In the End, There are Three Things that Last

I mentioned earlier that all this has had a somewhat humorous outcome. For contrary to what had been assumed, Newman was not buried in a lead-lined coffin. Therefore, when Newman’s body was exhumed earlier this year on October 2nd, it was found that his remains had entirely disappeared. There were some brass, wooden and cloth artifacts, yes, but nothing of Newman himself. In damp ground, this is quite normal for wooden coffins. So Newman was not lying forever with his friend in a common grave after all, not even what was left of him, for there was nothing left of him.

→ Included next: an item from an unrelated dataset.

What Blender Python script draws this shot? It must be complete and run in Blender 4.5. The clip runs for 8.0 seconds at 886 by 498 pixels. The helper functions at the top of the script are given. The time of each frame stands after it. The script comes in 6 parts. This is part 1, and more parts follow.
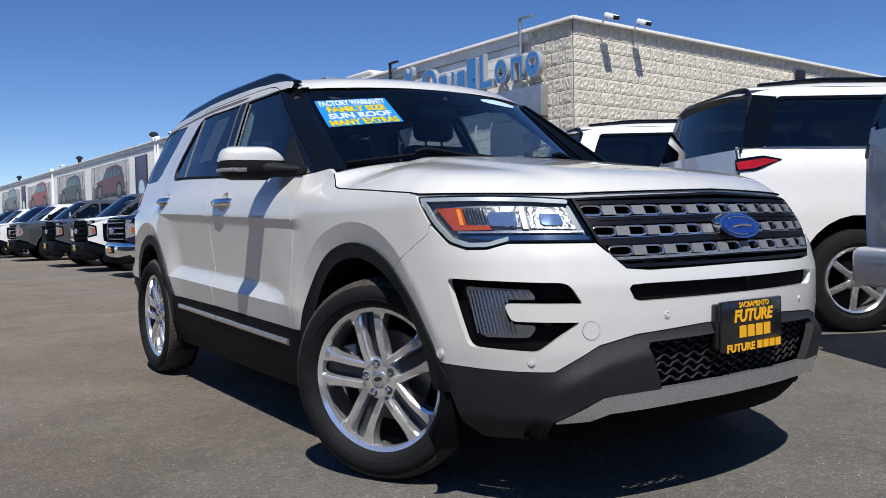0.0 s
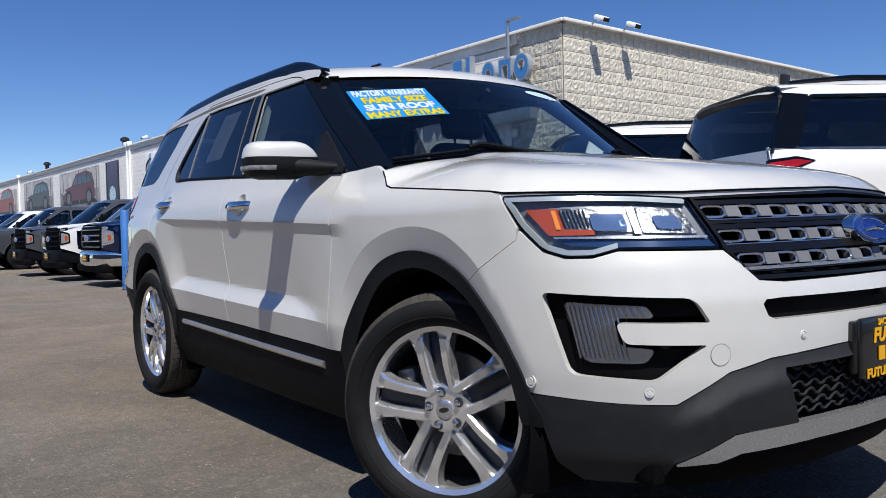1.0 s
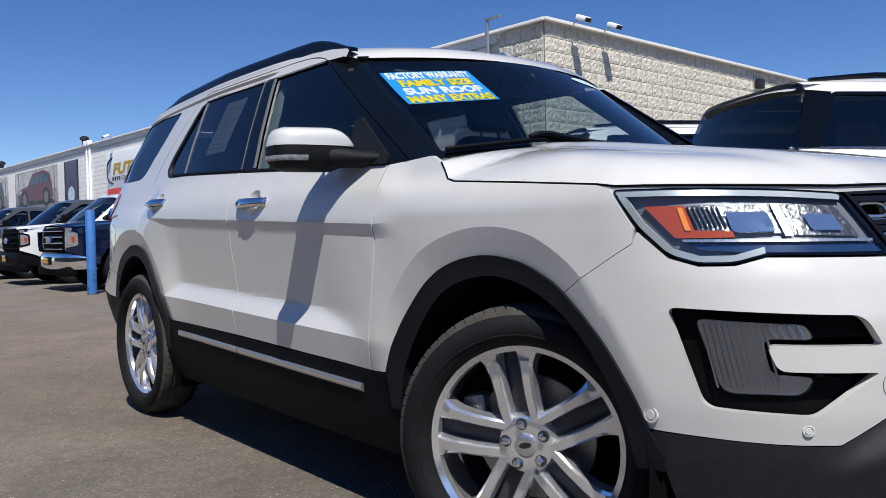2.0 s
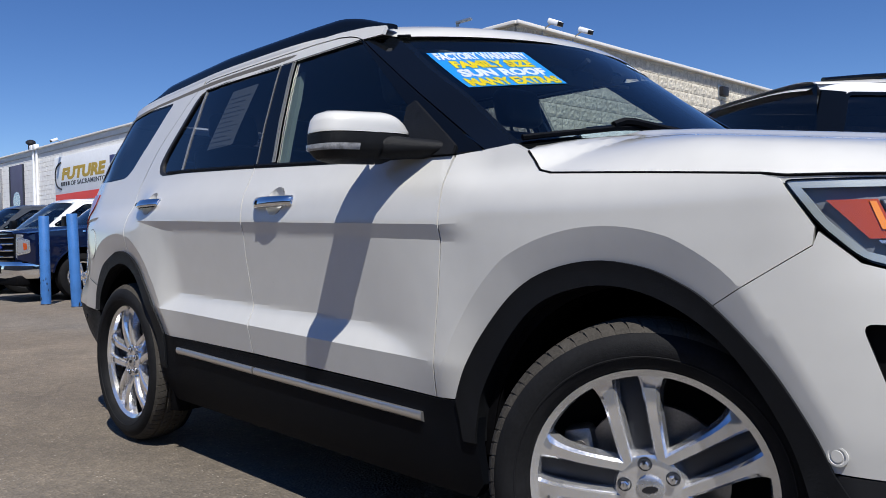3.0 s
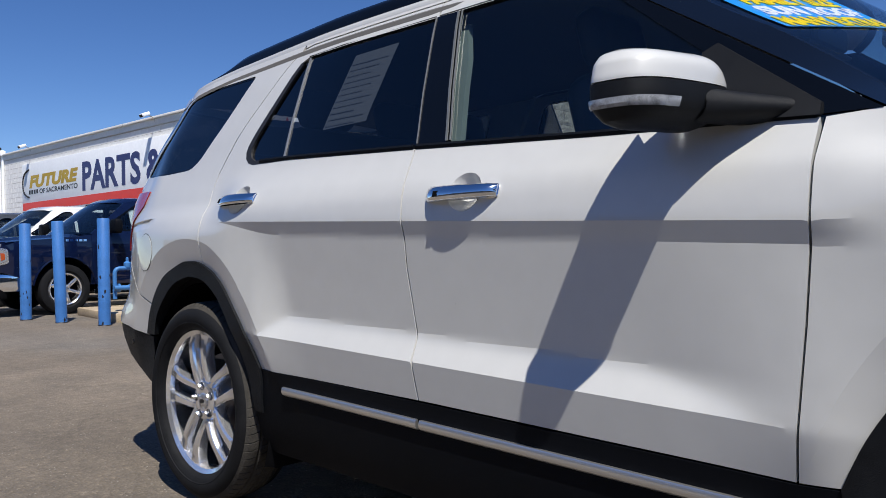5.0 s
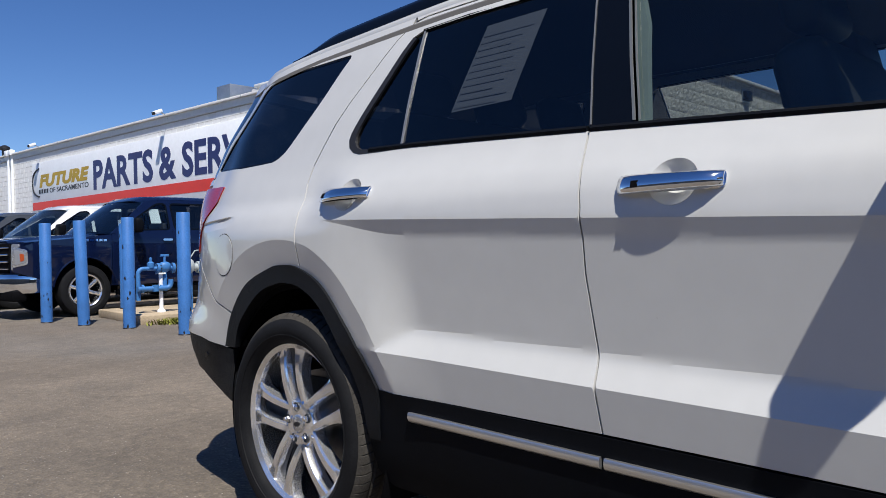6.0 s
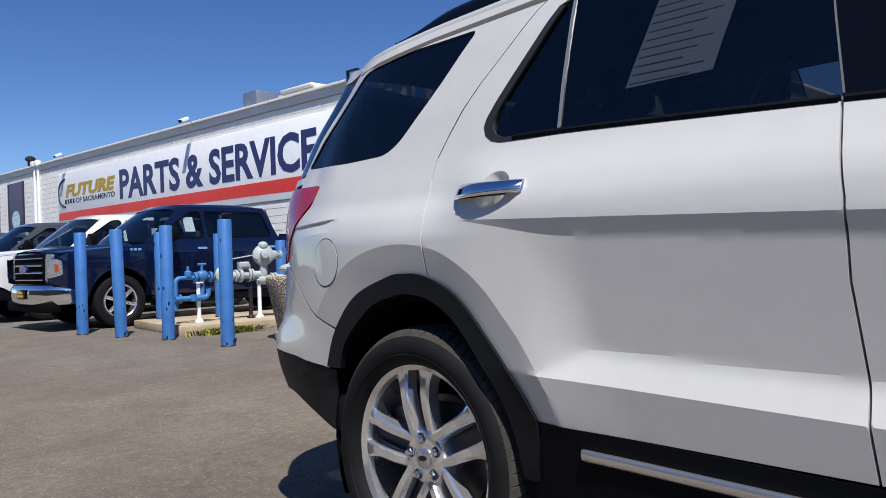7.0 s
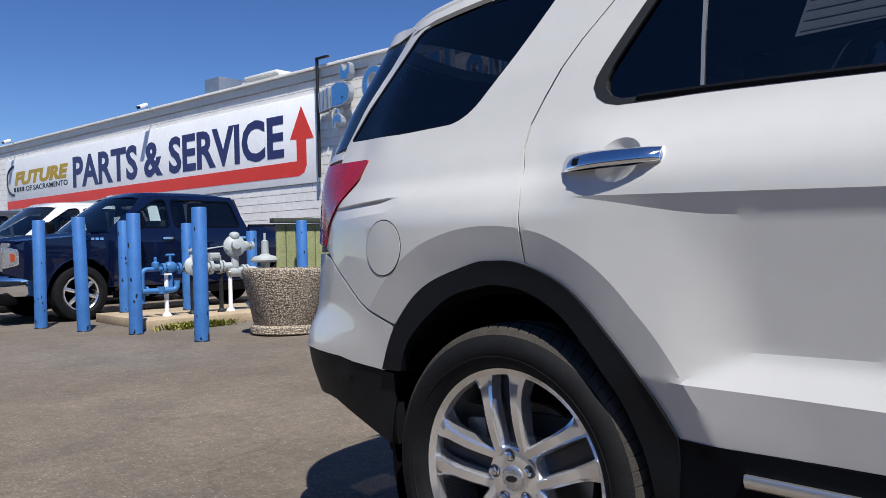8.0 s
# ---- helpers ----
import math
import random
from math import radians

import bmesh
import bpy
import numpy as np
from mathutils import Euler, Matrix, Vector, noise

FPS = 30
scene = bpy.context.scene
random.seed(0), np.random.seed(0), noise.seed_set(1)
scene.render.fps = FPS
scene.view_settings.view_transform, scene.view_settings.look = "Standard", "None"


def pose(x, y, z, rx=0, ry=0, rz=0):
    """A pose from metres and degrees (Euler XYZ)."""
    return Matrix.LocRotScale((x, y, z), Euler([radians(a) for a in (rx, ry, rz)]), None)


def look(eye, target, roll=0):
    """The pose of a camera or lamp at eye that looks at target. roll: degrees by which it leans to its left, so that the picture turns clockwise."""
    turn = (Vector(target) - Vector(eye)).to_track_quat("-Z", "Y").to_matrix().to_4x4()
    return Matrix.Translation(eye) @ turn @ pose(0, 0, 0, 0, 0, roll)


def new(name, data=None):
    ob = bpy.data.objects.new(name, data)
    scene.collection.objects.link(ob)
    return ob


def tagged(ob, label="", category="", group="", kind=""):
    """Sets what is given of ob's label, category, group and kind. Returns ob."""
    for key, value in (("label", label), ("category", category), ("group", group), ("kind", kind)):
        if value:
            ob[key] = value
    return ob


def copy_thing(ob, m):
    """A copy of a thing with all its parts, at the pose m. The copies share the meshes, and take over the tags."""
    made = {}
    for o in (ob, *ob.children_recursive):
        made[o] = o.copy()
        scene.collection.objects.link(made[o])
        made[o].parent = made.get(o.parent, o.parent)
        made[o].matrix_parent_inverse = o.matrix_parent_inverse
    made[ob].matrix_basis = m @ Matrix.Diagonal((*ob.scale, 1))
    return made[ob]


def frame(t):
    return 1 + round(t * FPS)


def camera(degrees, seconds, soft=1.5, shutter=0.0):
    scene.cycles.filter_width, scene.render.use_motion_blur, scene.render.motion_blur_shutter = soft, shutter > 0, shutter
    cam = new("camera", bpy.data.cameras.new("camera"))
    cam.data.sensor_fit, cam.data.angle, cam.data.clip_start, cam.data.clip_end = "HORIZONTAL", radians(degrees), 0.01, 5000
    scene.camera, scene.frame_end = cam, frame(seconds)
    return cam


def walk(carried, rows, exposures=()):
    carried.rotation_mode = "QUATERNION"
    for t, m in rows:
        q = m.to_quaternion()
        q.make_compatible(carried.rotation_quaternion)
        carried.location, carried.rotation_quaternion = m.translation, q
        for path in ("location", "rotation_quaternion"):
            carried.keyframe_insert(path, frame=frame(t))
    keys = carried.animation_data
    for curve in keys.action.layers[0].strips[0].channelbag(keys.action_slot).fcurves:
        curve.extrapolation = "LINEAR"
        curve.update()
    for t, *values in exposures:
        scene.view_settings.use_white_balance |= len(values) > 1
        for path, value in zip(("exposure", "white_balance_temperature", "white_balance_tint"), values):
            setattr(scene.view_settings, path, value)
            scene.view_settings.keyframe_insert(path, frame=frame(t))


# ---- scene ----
cam = camera(57.9, 8.0, soft=0.65)
PATH = [
    (0.0, (-2.439, -4.055, 0.968), (-1.291, -2.419, 0.900), -1.2),
    (0.5, (-2.450, -3.773, 0.979), (-1.275, -2.155, 0.919), -1.2),
    (1.0, (-2.465, -3.510, 0.969), (-1.260, -1.915, 0.915), -1.4),
    (1.5, (-2.460, -3.245, 0.969), (-1.220, -1.677, 0.918), -1.3),
    (3.0, (-2.477, -2.455, 0.959), (-1.111, -0.995, 0.927), -1.2),
    (3.5, (-2.474, -2.194, 0.945), (-1.074, -0.765, 0.925), -1.3),
    (4.0, (-2.465, -1.910, 0.950), (-1.082, -0.464, 0.946), -1.0),
    (4.5, (-2.465, -1.646, 0.947), (-1.040, -0.243, 0.948), -0.8),
    (6.0, (-2.494, -0.820, 0.970), (-1.074, 0.588, 0.963), -1.2),
    (6.5, (-2.498, -0.544, 0.976), (-1.102, 0.888, 0.976), -1.6),
    (7.0, (-2.491, -0.291, 0.976), (-1.102, 1.148, 0.984), -1.9),
    (7.5, (-2.486, -0.028, 0.980), (-1.051, 1.365, 0.993), -2.0),
    (8.0, (-2.478, 0.213, 0.958), (-1.012, 1.573, 0.949), -1.4),
]
walk(cam, [(t, look(eye, target, roll)) for t, eye, target, roll in PATH])

# ---- light ----
SUN_TO = Vector((-0.31, -0.52, 1.0)).normalized()
elevation = math.asin(SUN_TO.z)
azimuth = math.atan2(SUN_TO.x, SUN_TO.y)
world = bpy.data.worlds.new("sky")
scene.world = world
world.use_nodes = True
wn = world.node_tree.nodes
sky = wn.new("ShaderNodeTexSky")
sky.sky_type = "NISHITA"
sky.sun_disc = False
sky.sun_elevation = elevation
sky.sun_rotation = azimuth
sky.air_density, sky.dust_density, sky.ozone_density, sky.altitude = 0.8, 0.0, 3.0, 1200
wn["Background"].inputs["Strength"].default_value = 0.118
deep = wn.new("ShaderNodeHueSaturation")
deep.inputs["Saturation"].default_value = 1.22
deep.inputs["Hue"].default_value = 0.510
world.node_tree.links.new(sky.outputs["Color"], deep.inputs["Color"])
world.node_tree.links.new(deep.outputs["Color"], wn["Background"].inputs["Color"])
sun = new("sun", bpy.data.lights.new("sun", "SUN"))
sun.data.energy, sun.data.angle, sun.data.color = 5.7, radians(0.53), (1.0, 0.965, 0.91)
sun.matrix_world = look(SUN_TO * 60, (0, 0, 0))
scene.view_settings.exposure = 0.0

# ---- materials ----


def hexa(r, g, b):
    return (r, g, b, 1.0)


def mat(name, color, rough=0.5, metal=0.0, coat=0.0, noise_size=0.0, vary=0.0, bump=0.0, bump_size=200.0, spec=0.5, second=None, emit=0.0, per_object=0.0):
    """A principled material with two scales of variation: blotches (noise_size per metre, vary) and grain (bump)."""
    m = bpy.data.materials.new(name)
    m.use_nodes = True
    nt = m.node_tree
    n, l = nt.nodes, nt.links
    p = n["Principled BSDF"]
    p.inputs["Base Color"].default_value = hexa(*color)
    p.inputs["Roughness"].default_value = rough
    p.inputs["Metallic"].default_value = metal
    p.inputs["Coat Weight"].default_value = coat
    p.inputs["Coat Roughness"].default_value = 0.03
    p.inputs["Specular IOR Level"].default_value = spec
    tc = n.new("ShaderNodeTexCoord")
    if vary:
        a = n.new("ShaderNodeTexNoise")
        a.inputs["Scale"].default_value, a.inputs["Detail"].default_value = noise_size, 6
        l.new(tc.outputs["Object"], a.inputs["Vector"])
        b = n.new("ShaderNodeTexNoise")
        b.inputs["Scale"].default_value, b.inputs["Detail"].default_value = noise_size * 11, 3
        l.new(tc.outputs["Object"], b.inputs["Vector"])
        add = n.new("ShaderNodeMath")
        add.operation = "ADD"
        l.new(a.outputs["Fac"], add.inputs[0])
        l.new(b.outputs["Fac"], add.inputs[1])
        ramp = n.new("ShaderNodeMapRange")
        ramp.inputs["From Min"].default_value, ramp.inputs["From Max"].default_value = 0.7, 1.3
        ramp.inputs["To Min"].default_value, ramp.inputs["To Max"].default_value = 0.0, 1.0
        l.new(add.outputs[0], ramp.inputs["Value"])
        mix = n.new("ShaderNodeMix")
        mix.data_type = "RGBA"
        dark = second or [c * (1 - vary) for c in color]
        mix.inputs[6].default_value = hexa(*dark)
        mix.inputs[7].default_value = hexa(*[min(1, c * (1 + vary * 0.6)) for c in color])
        l.new(ramp.outputs["Result"], mix.inputs[0])
        out = mix.outputs[2]
        if per_object:
            oi = n.new("ShaderNodeObjectInfo")
            mr = n.new("ShaderNodeMapRange")
            mr.inputs["To Min"].default_value, mr.inputs["To Max"].default_value = 1 - per_object, 1 + per_object
            l.new(oi.outputs["Random"], mr.inputs["Value"])
            mm = n.new("ShaderNodeMix")
            mm.data_type, mm.blend_type = "RGBA", "MULTIPLY"
            mm.inputs[0].default_value = 1.0
            l.new(out, mm.inputs[6])
            l.new(mr.outputs["Result"], mm.inputs[7])
            out = mm.outputs[2]
        l.new(out, p.inputs["Base Color"])
        rr = n.new("ShaderNodeMapRange")
        rr.inputs["To Min"].default_value, rr.inputs["To Max"].default_value = max(0.02, rough - 0.08), min(1, rough + 0.08)
        l.new(b.outputs["Fac"], rr.inputs["Value"])
        l.new(rr.outputs["Result"], p.inputs["Roughness"])
    if bump:
        g = n.new("ShaderNodeTexNoise")
        g.inputs["Scale"].default_value, g.inputs["Detail"].default_value = bump_size, 4
        l.new(tc.outputs["Object"], g.inputs["Vector"])
        bp = n.new("ShaderNodeBump")
        bp.inputs["Strength"].default_value, bp.inputs["Distance"].default_value = bump, 0.01
        l.new(g.outputs["Fac"], bp.inputs["Height"])
        l.new(bp.outputs["Normal"], p.inputs["Normal"])
    if emit:
        p.inputs["Emission Color"].default_value = hexa(*color)
        p.inputs["Emission Strength"].default_value = emit
    return m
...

The Church, of course, understands this nothingness to be only a material reality. The absence of Newman’s body is not an impediment to Newman’s cause. Rather, the Church is quite convinced—on the evidence of the holiness of Newman’s life, the spiritual depth of his writings, and some well-attested miracles—that what is left of John Henry Newman is very much alive in Heaven, still glorifying God, and hopefully in the company of his very good friend, Ambrose St. John.